How To Solve The Economy

Hocus POTUS!

Take a look at the news. It’s all gloom and doom and sadness, with no solution in sight. But I have it figured it out. Just lie to us, government! Lie to us.

The trick is to lie to the public for the greater good. You know, to spur us on to action. I’m not talking about telling us they did not find a crashed UFO at Roswell. Screw that, we need to know that kind of thing. I’m talking about tricking us into thinking everything is going well and as planned. Illusions.

Besides, the government is already dressed for the part. Or at least they used to be. There was a time where the President of the United States wore a ridiculous top hat in public or to the inauguration at least.

Since it’s inexplicable origin, the top hat has been part of the standard uniform of two kinds of people: Presidents and magicians.

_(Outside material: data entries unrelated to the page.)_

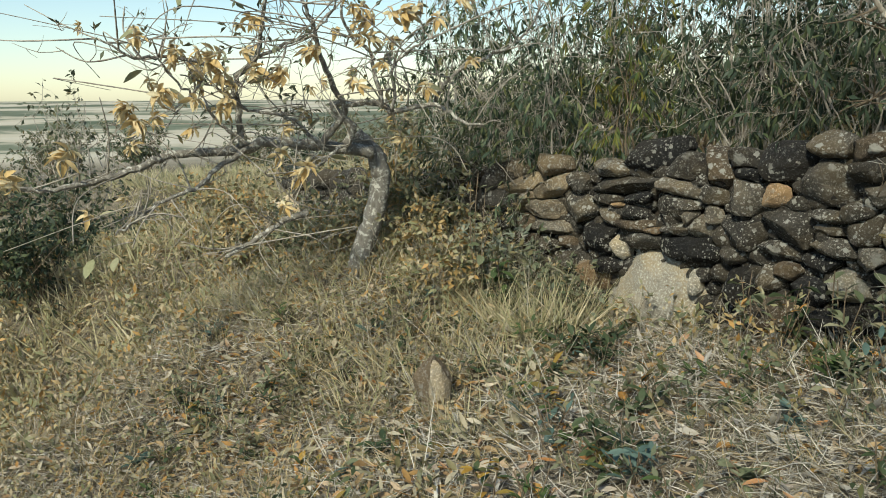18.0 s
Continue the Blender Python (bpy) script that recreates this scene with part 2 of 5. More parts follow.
def ground_material():
    m, t, b = shader("ground_soil", 0.95, 0.1)
    v = place_vector(t)
    soil = mixed(t, band(t, grain(t, v, 3.5, 8, 0.7), 0.3, 0.7), (0.09, 0.075, 0.053), (0.23, 0.20, 0.15))
    soil = mixed(t, band(t, grain(t, v, 70, 5, 0.7), 0.5, 0.7), soil, (0.32, 0.29, 0.22))
    clay = mixed(t, band(t, grain(t, v, 3.0, 6, 0.6), 0.35, 0.7), (0.49, 0.415, 0.29), (0.69, 0.58, 0.405))
    clay = mixed(t, band(t, grain(t, v, 38, 6, 0.7), 0.52, 0.72), clay, (0.71, 0.62, 0.46))
    crack = t.nodes.new("ShaderNodeTexVoronoi")
    crack.feature = "DISTANCE_TO_EDGE"
    crack.inputs["Scale"].default_value = 9
    wob = t.nodes.new("ShaderNodeVectorMath")
    wob.operation = "MULTIPLY_ADD"
    nz = t.nodes.new("ShaderNodeTexNoise")
    nz.inputs["Scale"].default_value, nz.inputs["Detail"].default_value = 9, 5
    t.links.new(v, nz.inputs["Vector"])
    t.links.new(nz.outputs["Color"], wob.inputs[0])
    wob.inputs[1].default_value = (0.30, 0.30, 0.30)
    t.links.new(v, wob.inputs[2])
    t.links.new(wob.outputs[0], crack.inputs["Vector"])
    open_crack = band(t, crack.outputs["Distance"], 0.0, 0.035)
    some = band(t, grain(t, v, 2.2, 3), 0.57, 0.66)
    line = mixed(t, some, (1, 1, 1), open_crack)
    clay = mixed(t, line, (0.25, 0.20, 0.13), clay)
    clay = mixed(t, band(t, grain(t, v, 16, 8, 0.75), 0.55, 0.66), clay, (0.30, 0.245, 0.165))
    clay = mixed(t, product(t, band(t, grain(t, v, 1.7, 4, 0.6), 0.5, 0.62), 0.3), clay, (0.62, 0.49, 0.31))
    a = t.nodes.new("ShaderNodeAttribute")
    a.attribute_name = "clay"
    far = t.nodes.new("ShaderNodeAttribute")
    far.attribute_name = "far"
    land = ramp(t, grain(t, v, 0.004, 6, 0.6), (0.35, (0.07, 0.09, 0.06)), (0.47, (0.15, 0.17, 0.12)), (0.52, (0.40, 0.37, 0.29)), (0.62, (0.46, 0.43, 0.35)), (0.7, (0.16, 0.18, 0.14)))
    near = mixed(t, a.outputs["Fac"], soil, clay)
    t.links.new(mixed(t, far.outputs["Fac"], near, land), b.inputs["Base Color"])
    clod = t.nodes.new("ShaderNodeTexVoronoi")
    clod.inputs["Scale"].default_value = 27
    bend = t.nodes.new("ShaderNodeVectorMath")
    bend.operation = "MULTIPLY_ADD"
    t.links.new(nz.outputs["Color"], bend.inputs[0])
    bend.inputs[1].default_value = (0.07, 0.07, 0.07)
    t.links.new(v, bend.inputs[2])
    t.links.new(bend.outputs[0], clod.inputs["Vector"])
    h = mixed(t, 0.5, grain(t, v, 45, 8, 0.75), grain(t, v, 12, 6, 0.6))
    h = mixed(t, 0.4, h, line, "MULTIPLY")
    h = mixed(t, 0.22, h, band(t, clod.outputs["Distance"], 0.75, 0.05))
    relief(t, b, h, 1.0, 0.045)
    return m


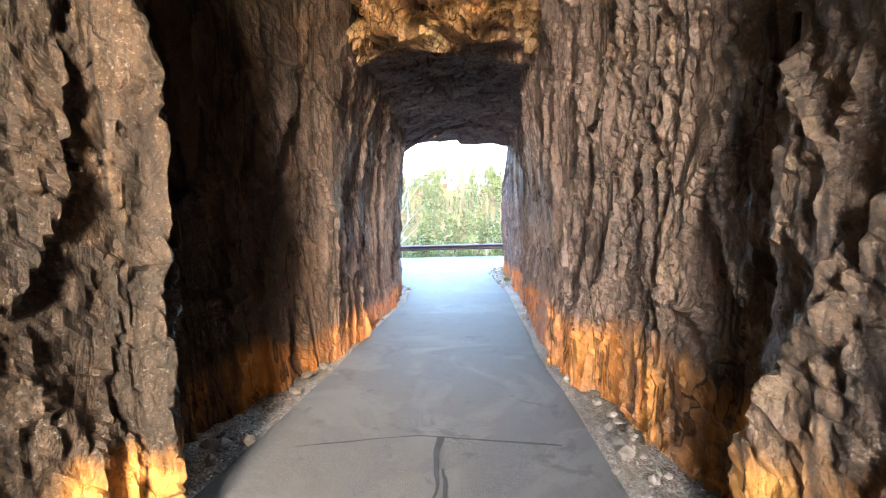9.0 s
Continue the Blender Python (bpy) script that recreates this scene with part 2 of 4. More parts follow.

All Kinds of Douchbags Wear Top Hats

(L to R) President; Magician; Dick.

Well, maybe three kinds of people. Presidents, magicians and the incredible assbags who participate in the phony sport known as “dressage.” Believe me when I say that if your “sport” requires you to clothe yourself like a capitalist from a political cartoon in 1895, it is most assuredly not a sport. Also you should punch yourself in the crotch repeatedly until you can no longer have children.

This is NOT a sport

The guy gave the horse cornrows. *That’s* how douchey he is.

Either way, with Presidents, magicians or dressage idiots, you know some amazing bullshit is coming your way. And we all accept this amazing bullshit with open arms.

So get on with the amazing bullshit, please! Lie about some good news to us. Tell us that the debt is actually going down. Tell us that the McRib is coming back to stay. Tell us that we’re all going to get a chicken in every pot and a car in every garage. (That one actually worked before.)

Whenever I hear distressing news about the economy, I shout, “You mean they can fake putting a man on the moon but they can’t fake good economic news?”

Fake Lunar Landing

They tried to cover up this movie about a fake cover up by framing one of the stars for murder and making another marry Barbra Streisand. Sinister.

Use your magician hat, government. Do some magic tricks to make people feel like they’re doing okay in these times. How about the trick that the criminals at the Federal Reserve Bank do? The one where they magically conjure money out of thin air?

Making Money The Old Fashioned Way

This is how The Fed makes money.

Yes, do that trick, so that we don’t have to pay the Fed every time it pulls that trick on us. Then we can pay them back the hundreds of billions of dollars that we, for some unknown reason, owe them for making our own money and loaning it to us. And once we’ve done that, put the Fed in a birdcage, cover it with a cloth and vanish it. Economy solved. You’re welcome, everybody.